Rachmaninov: Pianoconcerten nr. 1 in fis op. 1, 2 in c op. 18, 3 in d op. 30 en 4 in g op. 40; Paganini rapsodie op. 43. Valentina Lisitsa met het Londens symfonie orkest o.l.v. Michael Francis. Decca 478.4890 (2 cd’s, 2 u. 25’55”). 2010
Rachmaninov: Moments musicaux nr. 1-6 op. 16. Valentina Lisitsa. Decca (25’23”). 2012
Of dit de toekomst kan worden? Het verhaal van de in 1973 in Kiev in de Oekraïne geboren Valentina Lisitsa zal zeker bij jongeren bekend zijn via de sociale media (met massa’s ‘volgers’ op FB) en Youtube. Al met al werd ze in een mum van tijd enorm populair. Toch hier nog even een samenvatting:
Als jong hoogbegaafd talent won de pianiste prijzen en concoursen, ze trouwde met pianist Alexei Kuznetsov en emigreerde naar de V.S. in de hoop van daaruit een grote carrière te kunnen maken. Dat bracht niet de doorbraak en het succes waarop ze hoopte.
Ze maakte onder meer een opname voor Naxos (8.572491) in 2010 met Beethovens Appassionata, Schumanns Kinderszenen Thalbergs Fantasie over motieven uit Il barbiere di Siviglia en de Totentanz van Liszt. Met Hilary Hahn legde ze de vier vioolsonates van Ives vast (DG 477.9435).
In 2007 was ze hierdoor voldoende gefrustreerd om in overweging te nemen een baantje als vertaalster op zich te nemen. Totdat ze zich bezon en bedacht dat je mogelijk ook carrière kunt maken als internetartist. Ze waagde de kans, leende $300.000 en huurde daarvoor het Londens symfonie orkest, de nog niet te dure dirigent Michael Francis, een zaal en opnametechnici voor haar Rachmaninov project. Iedereen die maar wilde kon het resultaat downloaden. Nog weer wat later zag Decca hier brood in en ziedaar: dit tweetal cd’s plus een mini in termen van speelduur extra.
De pianiste beweert dat er nauwelijks tijd en geld was voor veel repetities en dat ze zich deels liet leiden door Rachmaninovs eigen opnamen uit de jaren veertig.

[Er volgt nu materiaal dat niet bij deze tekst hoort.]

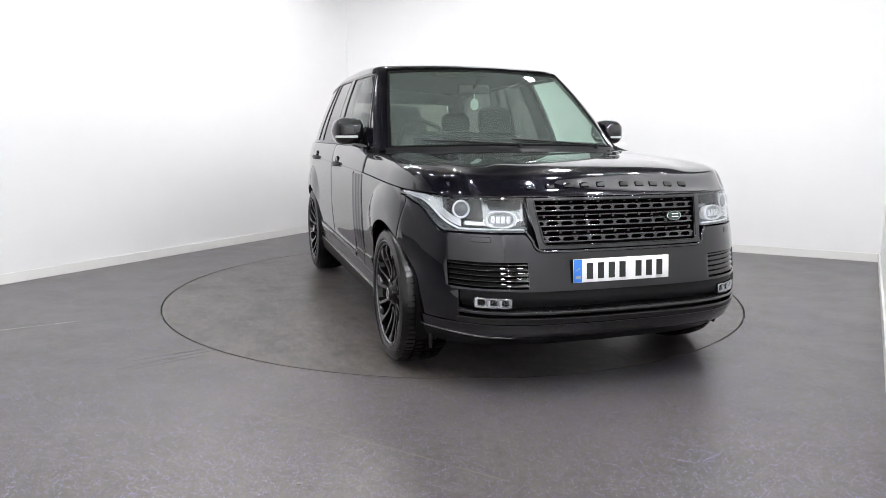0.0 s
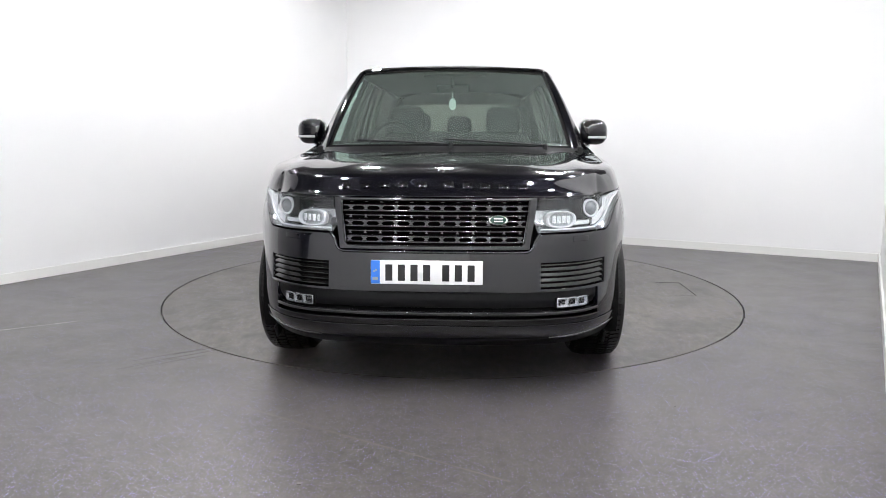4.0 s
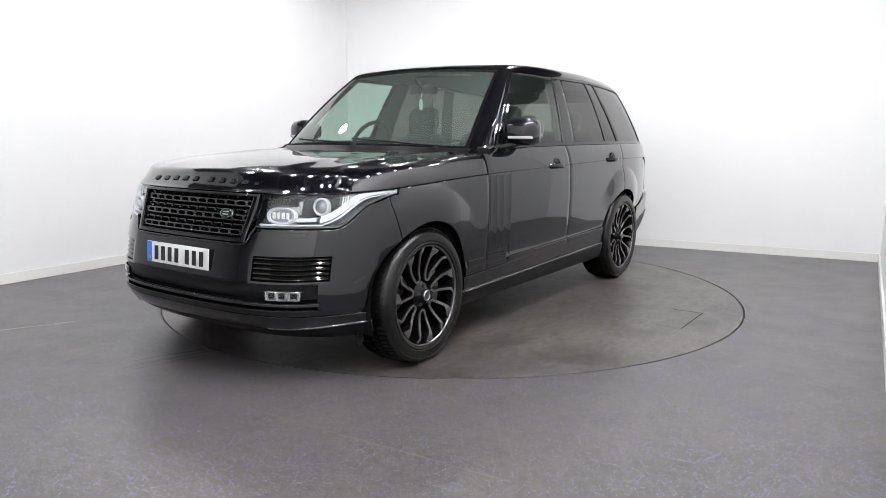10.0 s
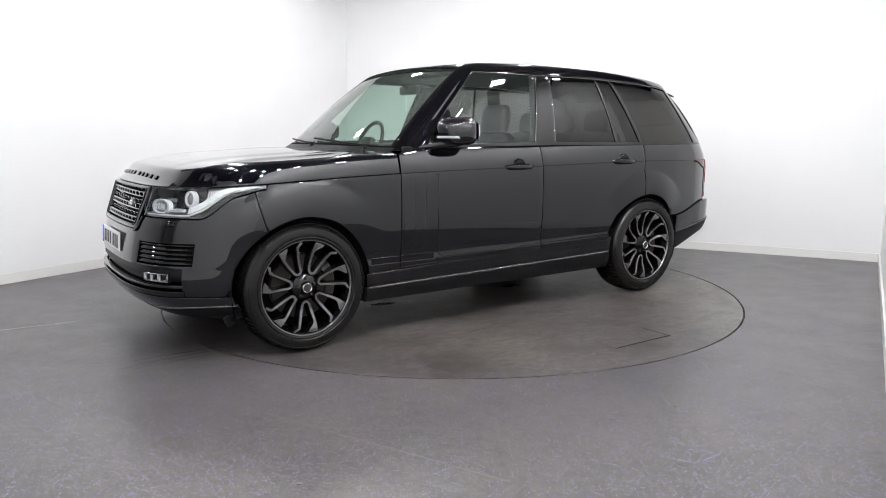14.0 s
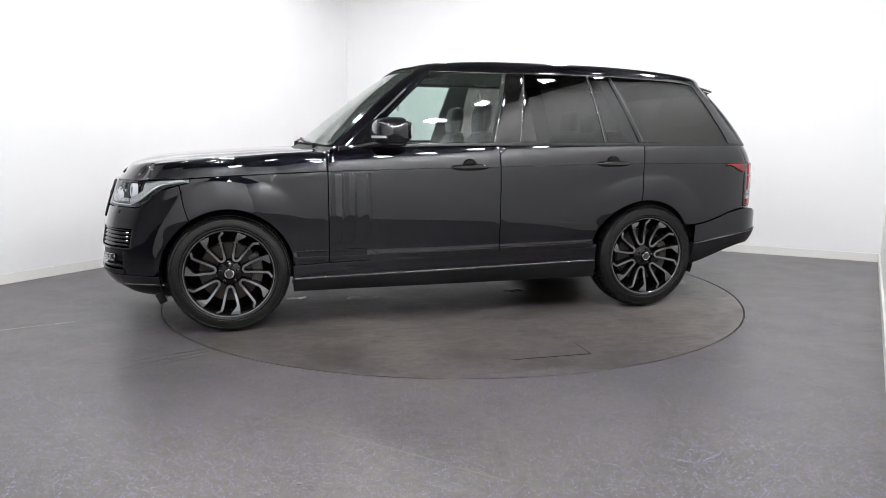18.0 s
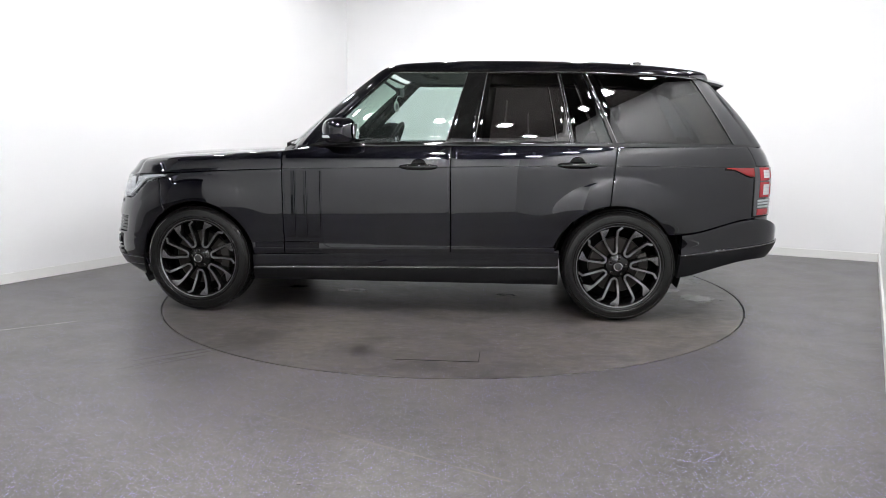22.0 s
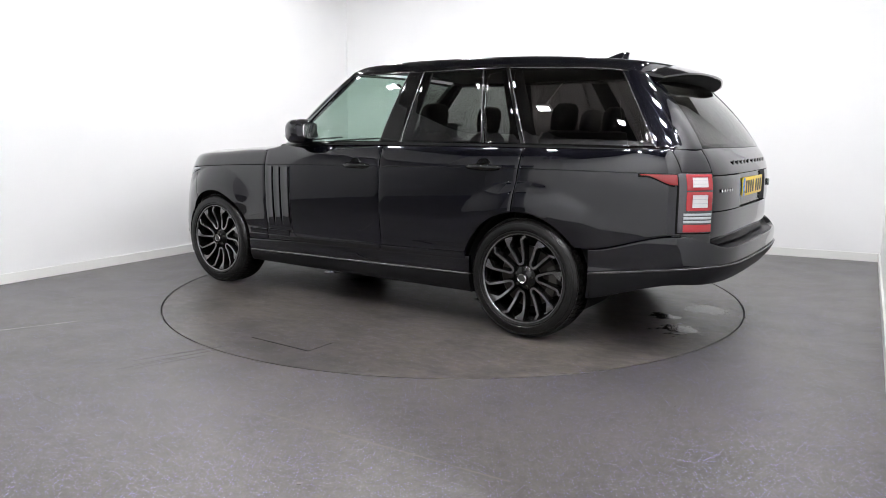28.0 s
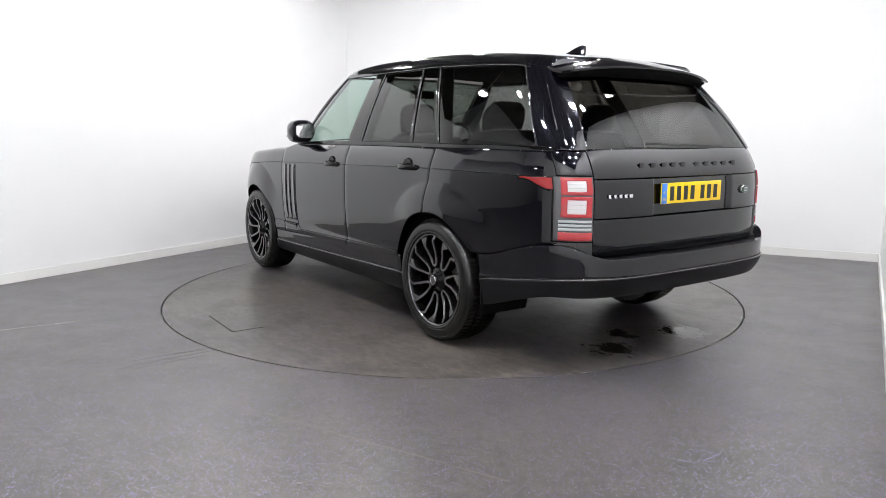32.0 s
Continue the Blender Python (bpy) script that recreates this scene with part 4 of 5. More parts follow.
def headlamps():
    s0, s1 = s_front(0.486), s_x(1.735)
    hi = lambda s: SHUT(float(np.interp(s, TS, TX))) - 0.007
    at = lambda s, v, out: shell(s, lerp(lamp_low(s) + 0.002, hi(s), v), out)
    for sign in (1, -1):
        sv = [s * sign for s in span(s0, s1, 26)]
        A = lambda s, v, out: Vector((at(abs(s), v, out).x, sign * at(abs(s), v, out).y, at(abs(s), v, out).z))
        back = skin(lambda s, v: A(s, v, -0.012 - 0.055 * min(1, 5 * v * (1 - v)) * smooth(s1, s1 - 0.25, abs(s))), sv, span(0, 1, 9), 0.0)
        lamp = part("headlamp", back, M_HOUSING, car, "clear headlamp with projector and white light strip")
        part("lens", skin(lambda s, v: A(s, v, 0.001), sv, span(0, 1, 7), 0.006), M_LENS, lamp)
        # slim guides: along the foot, then up to the tip
        g0, g1 = s_front(0.50), s_x(1.757)
        part("light_guide", skin(lambda s, v: A(s, lerp(0.06, 0.11, v), -0.010), [s * sign for s in span(g0, s_front(0.785), 16)], span(0, 1, 3), 0.01), M_WHITE, lamp)
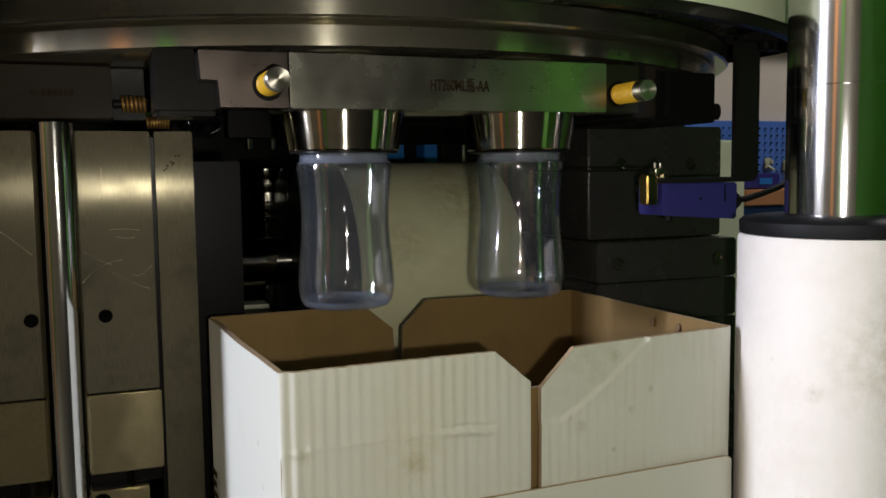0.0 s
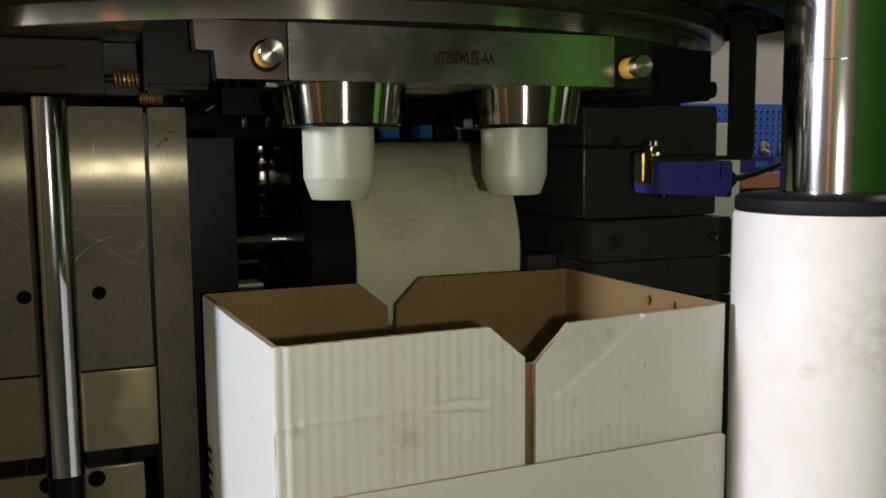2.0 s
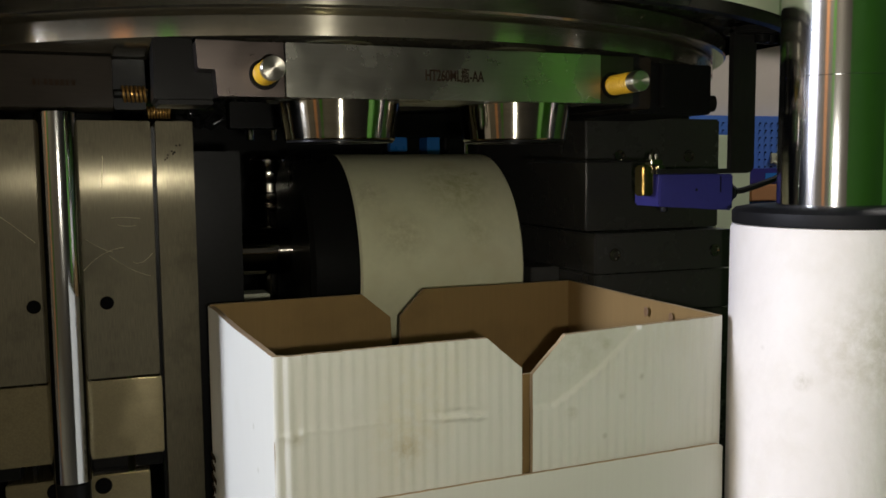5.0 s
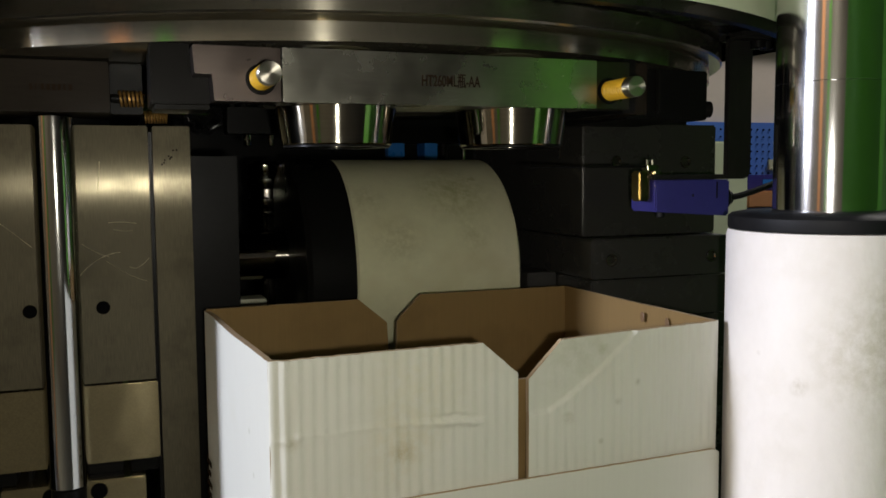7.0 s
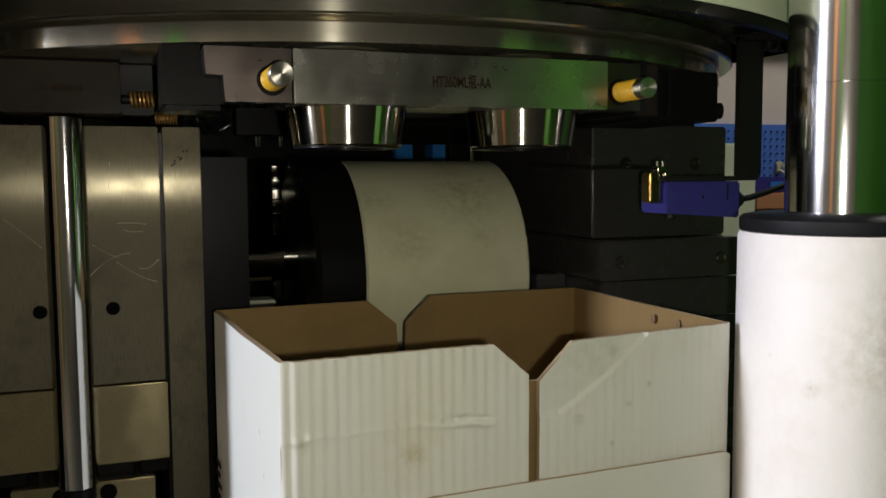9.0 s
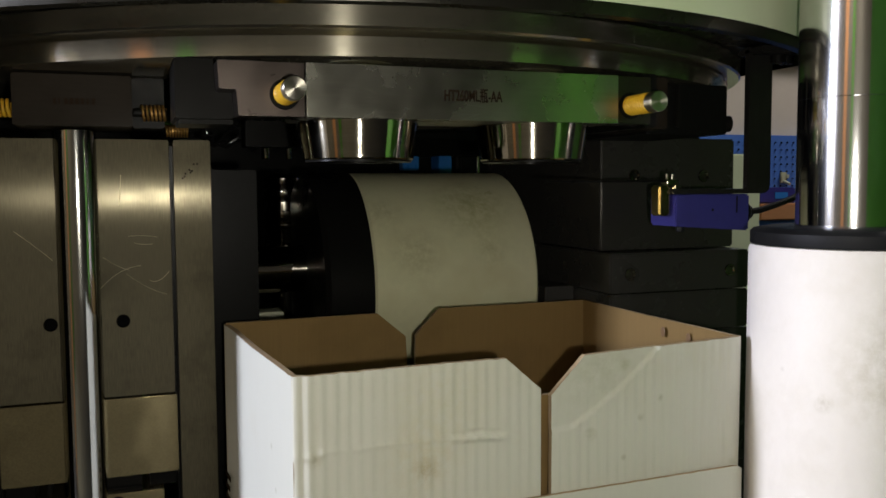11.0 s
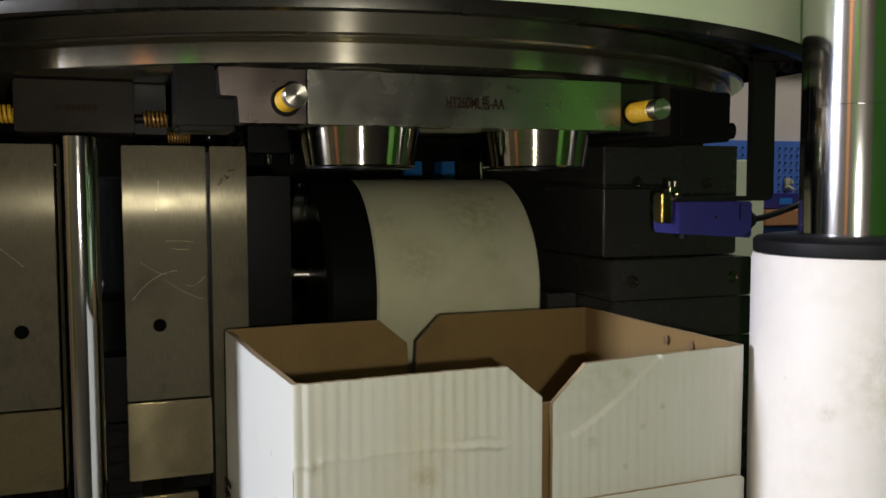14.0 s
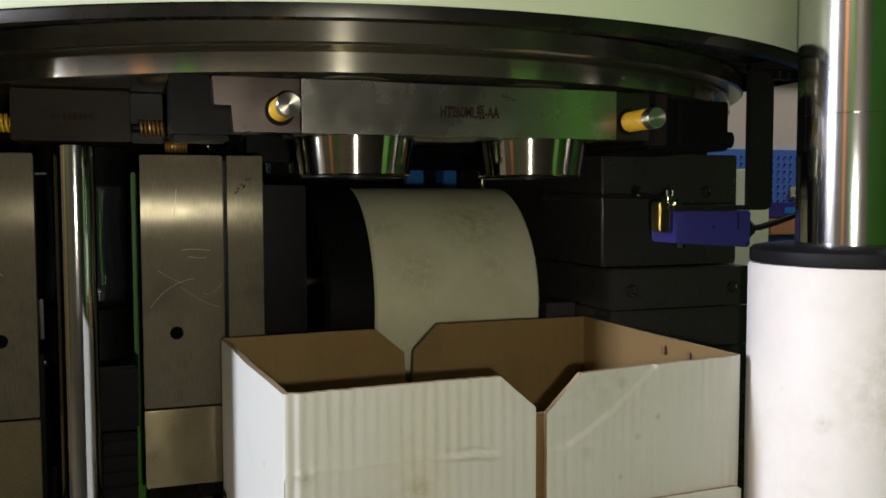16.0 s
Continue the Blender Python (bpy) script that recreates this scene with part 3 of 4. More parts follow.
def clamp_blocks():
    """Dark blocks that hold the slide under the turntable rim."""
    t = thing("slide_guide", "dark steel L-shaped guide block under the rim", "guide block")
    outline = [(-0.0720, 1.1995), (-0.0380, 1.1995), (-0.0370, 1.2180), (-0.0490, 1.2185), (-0.0495, 1.2350), (-0.0720, 1.2350)]
    part("body", prism(outline, 0.060, pose(0, 0.0275, 0), 0.0008), OXIDE, t)
    part("gib", box(-0.0700, -0.0385, 0.030, 0.070, 1.1965, 1.1993, 0.0004), OXIDE, t)
    t = thing("slide_guide", "dark steel guide block under the rim with a side bolt", "guide block")
    part("body", box(0.2700, 0.3437, 0.060, 0.17, 1.1972, 1.2352, 0.001), BLACK, t)
    part("cheek", box(0.2375, 0.2480, 0.012, 0.10, 1.1985, 1.2350, 0.001), BLACK, t)
    part("cheek", box(0.2490, 0.2690, 0.030, 0.10, 1.1985, 1.2350, 0.001), BROWNED, t)
    part("rib", box(0.2950, 0.2985, 0.0560, 0.0600, 1.2020, 1.2345, 0.0008), OXIDE, t)
    hex_bolt("bolt", (0.3438, 0.066, 1.2060), (1, -0.25, 0), 0.0064, t, OXIDE)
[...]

Wat zijn de kenmerken van Lisitsa’s spel? Ze houdt van vrij vlotte, maar nooit overdreven snelle tempi, ze heeft opvattingen over rubato waar men het wel of niet mee eens kan zijn, in technisch opzicht staat ze mijlenver boven de materie. Spanning en ontspanning zijn goed gedoseerd, er zijn opwindende, gepassioneerde momenten naast heel melancholieke die nooit in sentimentaliteit ontaarden.
Bij het derde concert kan men wat twijfel hebben, bijvoorbeeld over haar keuze van de Ossia cadens. Over het geheel slaagde het vierde concert het mooist. En dan de Paganinirapsodie: in een over het geheel genomen imposante weergave slaagden de duistere, demonische momenten het best. Zo zijn de variaties nr. 8-10 een hoogtepunt qua panache samen met de beroemde Dies irae variatie.
De haastproductie in aanmerking genomen, is het haast een wonder dat de pianopartij en de orkestbegeleiding zo goed ineen passen en dat de opname zo goed klinkt.
De Moments musicaux vormen een lekker snoepje na het grote project. Ook hier heel rake vertolkingen, maar het ligt voor de hand extra’s te verlangen, zoals bij Lugansky (Erato 8573-85770-2).
Natuurlijk zijn er fraaie alternatieven van onder andere Ashkenazy (Decca 444.839-2), Hough (Hyperion SACDA 67501/2), Lugansky (Warner 2564-63675) en Kocsis (Philips 468.921-2).
Op nu naar een volledige Prokofiev (pianoconcerten èn sonates)?